Do this:
Each line that holds the word "with" is to be identified and copied.

Given data:

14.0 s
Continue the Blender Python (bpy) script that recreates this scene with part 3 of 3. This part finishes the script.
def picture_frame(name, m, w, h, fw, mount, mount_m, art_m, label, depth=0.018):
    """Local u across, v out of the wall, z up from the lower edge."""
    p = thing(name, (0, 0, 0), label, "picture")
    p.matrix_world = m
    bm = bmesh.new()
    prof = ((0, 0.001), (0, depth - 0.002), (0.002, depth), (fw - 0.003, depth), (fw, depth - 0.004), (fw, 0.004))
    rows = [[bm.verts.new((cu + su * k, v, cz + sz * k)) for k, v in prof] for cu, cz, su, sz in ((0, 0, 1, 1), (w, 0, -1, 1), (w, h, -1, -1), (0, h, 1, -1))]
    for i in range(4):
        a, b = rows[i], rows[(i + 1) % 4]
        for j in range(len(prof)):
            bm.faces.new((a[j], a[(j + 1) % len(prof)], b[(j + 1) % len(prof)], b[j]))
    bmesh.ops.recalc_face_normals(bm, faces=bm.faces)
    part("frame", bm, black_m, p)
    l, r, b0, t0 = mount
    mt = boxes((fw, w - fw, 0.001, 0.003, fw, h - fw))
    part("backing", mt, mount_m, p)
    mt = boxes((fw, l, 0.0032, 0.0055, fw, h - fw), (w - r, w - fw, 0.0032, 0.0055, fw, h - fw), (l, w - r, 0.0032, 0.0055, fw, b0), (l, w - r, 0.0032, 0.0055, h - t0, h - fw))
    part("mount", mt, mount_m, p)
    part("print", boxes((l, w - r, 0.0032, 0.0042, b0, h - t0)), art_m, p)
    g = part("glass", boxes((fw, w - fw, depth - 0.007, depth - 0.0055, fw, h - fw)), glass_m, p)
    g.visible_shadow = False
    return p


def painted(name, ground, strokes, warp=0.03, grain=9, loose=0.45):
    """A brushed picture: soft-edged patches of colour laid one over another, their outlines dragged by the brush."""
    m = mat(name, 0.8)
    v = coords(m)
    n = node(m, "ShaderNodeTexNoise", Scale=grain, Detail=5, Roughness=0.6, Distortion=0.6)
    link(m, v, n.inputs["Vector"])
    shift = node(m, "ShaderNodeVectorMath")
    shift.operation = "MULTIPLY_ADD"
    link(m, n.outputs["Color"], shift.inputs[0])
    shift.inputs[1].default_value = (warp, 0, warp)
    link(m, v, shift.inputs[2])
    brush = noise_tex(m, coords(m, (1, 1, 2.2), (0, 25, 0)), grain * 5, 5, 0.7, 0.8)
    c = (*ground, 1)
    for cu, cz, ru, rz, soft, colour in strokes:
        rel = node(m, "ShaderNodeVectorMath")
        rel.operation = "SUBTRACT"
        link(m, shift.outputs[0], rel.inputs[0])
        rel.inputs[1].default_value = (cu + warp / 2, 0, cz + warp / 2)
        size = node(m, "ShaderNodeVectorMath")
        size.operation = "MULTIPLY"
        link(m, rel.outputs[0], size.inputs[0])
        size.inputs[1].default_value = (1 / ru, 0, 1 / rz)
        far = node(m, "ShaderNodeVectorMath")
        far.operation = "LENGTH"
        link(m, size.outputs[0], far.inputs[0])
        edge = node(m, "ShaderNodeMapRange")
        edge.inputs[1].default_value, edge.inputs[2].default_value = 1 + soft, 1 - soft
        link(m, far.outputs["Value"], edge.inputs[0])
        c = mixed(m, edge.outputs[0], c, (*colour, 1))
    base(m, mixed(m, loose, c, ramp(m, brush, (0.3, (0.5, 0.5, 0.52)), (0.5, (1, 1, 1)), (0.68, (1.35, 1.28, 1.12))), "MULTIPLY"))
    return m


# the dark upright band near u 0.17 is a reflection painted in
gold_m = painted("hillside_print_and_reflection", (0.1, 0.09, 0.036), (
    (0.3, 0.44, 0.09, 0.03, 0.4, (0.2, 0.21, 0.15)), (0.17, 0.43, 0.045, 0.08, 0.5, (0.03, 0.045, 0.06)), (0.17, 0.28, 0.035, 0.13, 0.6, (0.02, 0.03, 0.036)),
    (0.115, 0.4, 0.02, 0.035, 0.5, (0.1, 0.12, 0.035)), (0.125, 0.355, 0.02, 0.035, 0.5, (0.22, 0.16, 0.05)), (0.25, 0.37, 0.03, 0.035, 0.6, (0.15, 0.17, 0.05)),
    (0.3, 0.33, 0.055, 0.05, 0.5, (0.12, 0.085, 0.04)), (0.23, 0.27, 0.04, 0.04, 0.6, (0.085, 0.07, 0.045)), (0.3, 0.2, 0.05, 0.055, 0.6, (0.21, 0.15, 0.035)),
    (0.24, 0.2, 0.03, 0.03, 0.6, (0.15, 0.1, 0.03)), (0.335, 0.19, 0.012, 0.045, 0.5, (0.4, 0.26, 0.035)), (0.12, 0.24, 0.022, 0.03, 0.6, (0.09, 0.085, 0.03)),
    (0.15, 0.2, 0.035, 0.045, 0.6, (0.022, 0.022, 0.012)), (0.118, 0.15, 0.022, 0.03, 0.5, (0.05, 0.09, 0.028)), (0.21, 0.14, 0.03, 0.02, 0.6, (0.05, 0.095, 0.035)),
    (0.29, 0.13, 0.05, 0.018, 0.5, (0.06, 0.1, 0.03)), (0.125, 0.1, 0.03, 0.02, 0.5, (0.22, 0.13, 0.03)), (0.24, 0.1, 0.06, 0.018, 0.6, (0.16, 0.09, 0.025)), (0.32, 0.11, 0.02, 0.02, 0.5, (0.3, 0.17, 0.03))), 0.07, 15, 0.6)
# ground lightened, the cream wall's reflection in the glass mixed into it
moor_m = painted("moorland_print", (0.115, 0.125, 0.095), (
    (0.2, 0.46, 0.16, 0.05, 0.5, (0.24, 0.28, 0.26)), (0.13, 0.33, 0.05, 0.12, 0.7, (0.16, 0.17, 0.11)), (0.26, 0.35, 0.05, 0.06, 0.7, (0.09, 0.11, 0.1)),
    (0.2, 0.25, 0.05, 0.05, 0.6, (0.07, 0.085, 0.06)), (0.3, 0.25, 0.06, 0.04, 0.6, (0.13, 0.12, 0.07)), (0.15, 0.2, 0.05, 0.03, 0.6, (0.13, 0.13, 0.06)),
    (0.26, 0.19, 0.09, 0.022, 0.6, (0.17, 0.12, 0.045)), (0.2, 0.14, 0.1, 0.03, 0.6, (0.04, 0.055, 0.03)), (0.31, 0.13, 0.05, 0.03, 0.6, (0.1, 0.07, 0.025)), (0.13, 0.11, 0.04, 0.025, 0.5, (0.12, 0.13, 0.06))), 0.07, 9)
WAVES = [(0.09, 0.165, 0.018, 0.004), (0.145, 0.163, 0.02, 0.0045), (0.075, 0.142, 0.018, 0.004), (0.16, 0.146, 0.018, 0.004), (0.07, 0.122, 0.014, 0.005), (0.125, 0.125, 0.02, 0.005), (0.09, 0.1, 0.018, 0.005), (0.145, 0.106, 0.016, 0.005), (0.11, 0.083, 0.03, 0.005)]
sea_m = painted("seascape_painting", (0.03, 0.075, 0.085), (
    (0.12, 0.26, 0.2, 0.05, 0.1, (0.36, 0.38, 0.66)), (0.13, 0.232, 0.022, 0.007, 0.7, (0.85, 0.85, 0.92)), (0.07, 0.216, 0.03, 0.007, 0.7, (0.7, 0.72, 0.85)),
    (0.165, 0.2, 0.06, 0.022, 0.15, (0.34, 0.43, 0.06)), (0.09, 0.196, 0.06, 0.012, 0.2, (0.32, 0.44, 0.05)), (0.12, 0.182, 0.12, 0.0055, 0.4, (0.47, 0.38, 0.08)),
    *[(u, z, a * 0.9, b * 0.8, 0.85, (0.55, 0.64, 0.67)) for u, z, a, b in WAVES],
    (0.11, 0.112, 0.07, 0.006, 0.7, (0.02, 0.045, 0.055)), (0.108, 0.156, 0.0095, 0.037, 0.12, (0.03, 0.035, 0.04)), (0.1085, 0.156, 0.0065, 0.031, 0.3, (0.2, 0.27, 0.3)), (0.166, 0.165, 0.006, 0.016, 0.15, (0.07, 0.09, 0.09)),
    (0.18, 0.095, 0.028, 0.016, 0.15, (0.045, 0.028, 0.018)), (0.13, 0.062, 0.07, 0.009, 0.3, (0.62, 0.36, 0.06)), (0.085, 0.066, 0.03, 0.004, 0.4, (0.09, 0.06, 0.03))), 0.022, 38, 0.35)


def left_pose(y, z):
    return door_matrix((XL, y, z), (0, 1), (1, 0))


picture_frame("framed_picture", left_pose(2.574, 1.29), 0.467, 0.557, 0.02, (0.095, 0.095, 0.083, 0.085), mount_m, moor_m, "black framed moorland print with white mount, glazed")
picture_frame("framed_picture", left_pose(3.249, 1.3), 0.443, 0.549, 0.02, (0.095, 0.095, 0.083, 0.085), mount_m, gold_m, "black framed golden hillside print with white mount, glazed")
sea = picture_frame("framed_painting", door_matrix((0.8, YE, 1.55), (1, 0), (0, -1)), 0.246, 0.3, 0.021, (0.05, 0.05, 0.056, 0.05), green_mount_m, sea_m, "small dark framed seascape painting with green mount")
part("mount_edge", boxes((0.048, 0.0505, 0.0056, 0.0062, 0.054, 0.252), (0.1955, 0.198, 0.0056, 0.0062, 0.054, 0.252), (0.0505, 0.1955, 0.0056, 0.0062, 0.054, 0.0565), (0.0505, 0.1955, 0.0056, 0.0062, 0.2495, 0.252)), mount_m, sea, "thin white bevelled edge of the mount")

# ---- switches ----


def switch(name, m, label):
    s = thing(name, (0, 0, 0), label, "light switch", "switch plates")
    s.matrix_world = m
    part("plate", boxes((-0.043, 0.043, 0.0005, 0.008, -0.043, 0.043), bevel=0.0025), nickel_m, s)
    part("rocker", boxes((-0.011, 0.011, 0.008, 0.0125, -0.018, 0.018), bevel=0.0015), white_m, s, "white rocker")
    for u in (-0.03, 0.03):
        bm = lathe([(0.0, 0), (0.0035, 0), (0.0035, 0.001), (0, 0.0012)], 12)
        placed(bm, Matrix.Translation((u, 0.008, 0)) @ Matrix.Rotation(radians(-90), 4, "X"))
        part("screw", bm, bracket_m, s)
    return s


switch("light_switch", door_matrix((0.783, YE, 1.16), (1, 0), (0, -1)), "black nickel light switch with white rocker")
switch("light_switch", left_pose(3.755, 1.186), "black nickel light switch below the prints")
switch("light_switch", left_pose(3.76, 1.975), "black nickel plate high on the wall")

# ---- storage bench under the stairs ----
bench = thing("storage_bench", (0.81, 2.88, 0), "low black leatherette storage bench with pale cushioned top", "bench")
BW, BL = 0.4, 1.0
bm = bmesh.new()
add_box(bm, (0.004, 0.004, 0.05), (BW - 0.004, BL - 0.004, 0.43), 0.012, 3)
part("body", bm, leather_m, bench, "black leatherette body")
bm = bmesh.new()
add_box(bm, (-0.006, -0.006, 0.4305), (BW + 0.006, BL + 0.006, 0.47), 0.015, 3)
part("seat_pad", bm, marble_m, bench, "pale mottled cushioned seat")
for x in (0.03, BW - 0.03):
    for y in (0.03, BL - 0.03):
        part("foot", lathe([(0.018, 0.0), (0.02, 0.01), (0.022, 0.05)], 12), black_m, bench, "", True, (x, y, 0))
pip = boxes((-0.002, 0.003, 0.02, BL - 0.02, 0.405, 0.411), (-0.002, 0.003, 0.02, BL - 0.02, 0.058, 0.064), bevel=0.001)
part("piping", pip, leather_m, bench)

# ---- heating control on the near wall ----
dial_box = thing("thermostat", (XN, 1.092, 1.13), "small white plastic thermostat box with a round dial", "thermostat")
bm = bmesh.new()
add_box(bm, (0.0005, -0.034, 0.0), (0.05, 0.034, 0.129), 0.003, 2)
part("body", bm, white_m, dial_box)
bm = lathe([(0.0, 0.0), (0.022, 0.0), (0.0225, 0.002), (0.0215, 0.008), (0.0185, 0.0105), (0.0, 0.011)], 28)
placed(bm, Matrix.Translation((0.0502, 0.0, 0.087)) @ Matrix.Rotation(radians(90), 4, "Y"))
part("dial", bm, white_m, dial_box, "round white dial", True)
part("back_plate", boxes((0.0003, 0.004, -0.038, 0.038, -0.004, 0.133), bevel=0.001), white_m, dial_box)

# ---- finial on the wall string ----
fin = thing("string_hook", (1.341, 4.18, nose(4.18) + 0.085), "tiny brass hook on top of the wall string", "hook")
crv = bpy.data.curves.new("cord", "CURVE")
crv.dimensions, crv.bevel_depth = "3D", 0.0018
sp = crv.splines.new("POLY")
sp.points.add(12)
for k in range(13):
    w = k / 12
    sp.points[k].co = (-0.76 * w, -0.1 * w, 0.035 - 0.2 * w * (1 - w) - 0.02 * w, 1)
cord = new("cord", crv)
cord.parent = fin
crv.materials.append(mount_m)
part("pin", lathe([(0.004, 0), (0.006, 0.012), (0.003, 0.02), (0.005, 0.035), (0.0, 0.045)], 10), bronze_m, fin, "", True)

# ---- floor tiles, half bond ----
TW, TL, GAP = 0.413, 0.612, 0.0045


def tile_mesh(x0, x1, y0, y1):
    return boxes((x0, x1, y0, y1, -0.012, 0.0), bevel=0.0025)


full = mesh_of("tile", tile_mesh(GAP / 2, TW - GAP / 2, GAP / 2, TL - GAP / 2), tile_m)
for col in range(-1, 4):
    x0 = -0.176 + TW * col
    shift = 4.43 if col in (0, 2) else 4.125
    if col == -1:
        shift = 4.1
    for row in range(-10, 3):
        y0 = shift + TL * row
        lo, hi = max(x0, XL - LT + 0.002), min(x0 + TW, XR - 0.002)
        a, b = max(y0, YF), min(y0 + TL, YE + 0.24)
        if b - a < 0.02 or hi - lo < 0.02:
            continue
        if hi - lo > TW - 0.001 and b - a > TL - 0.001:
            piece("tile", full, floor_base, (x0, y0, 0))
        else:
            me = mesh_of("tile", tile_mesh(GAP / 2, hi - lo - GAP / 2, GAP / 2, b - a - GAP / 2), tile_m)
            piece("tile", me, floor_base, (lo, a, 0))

Response:
Continue the Blender Python (bpy) script that recreates this scene with part 3 of 3. This part finishes the script.
picture_frame("framed_picture", left_pose(2.574, 1.29), 0.467, 0.557, 0.02, (0.095, 0.095, 0.083, 0.085), mount_m, moor_m, "black framed moorland print with white mount, glazed")
picture_frame("framed_picture", left_pose(3.249, 1.3), 0.443, 0.549, 0.02, (0.095, 0.095, 0.083, 0.085), mount_m, gold_m, "black framed golden hillside print with white mount, glazed")
sea = picture_frame("framed_painting", door_matrix((0.8, YE, 1.55), (1, 0), (0, -1)), 0.246, 0.3, 0.021, (0.05, 0.05, 0.056, 0.05), green_mount_m, sea_m, "small dark framed seascape painting with green mount")
switch("light_switch", door_matrix((0.783, YE, 1.16), (1, 0), (0, -1)), "black nickel light switch with white rocker")
bench = thing("storage_bench", (0.81, 2.88, 0), "low black leatherette storage bench with pale cushioned top", "bench")
dial_box = thing("thermostat", (XN, 1.092, 1.13), "small white plastic thermostat box with a round dial", "thermostat")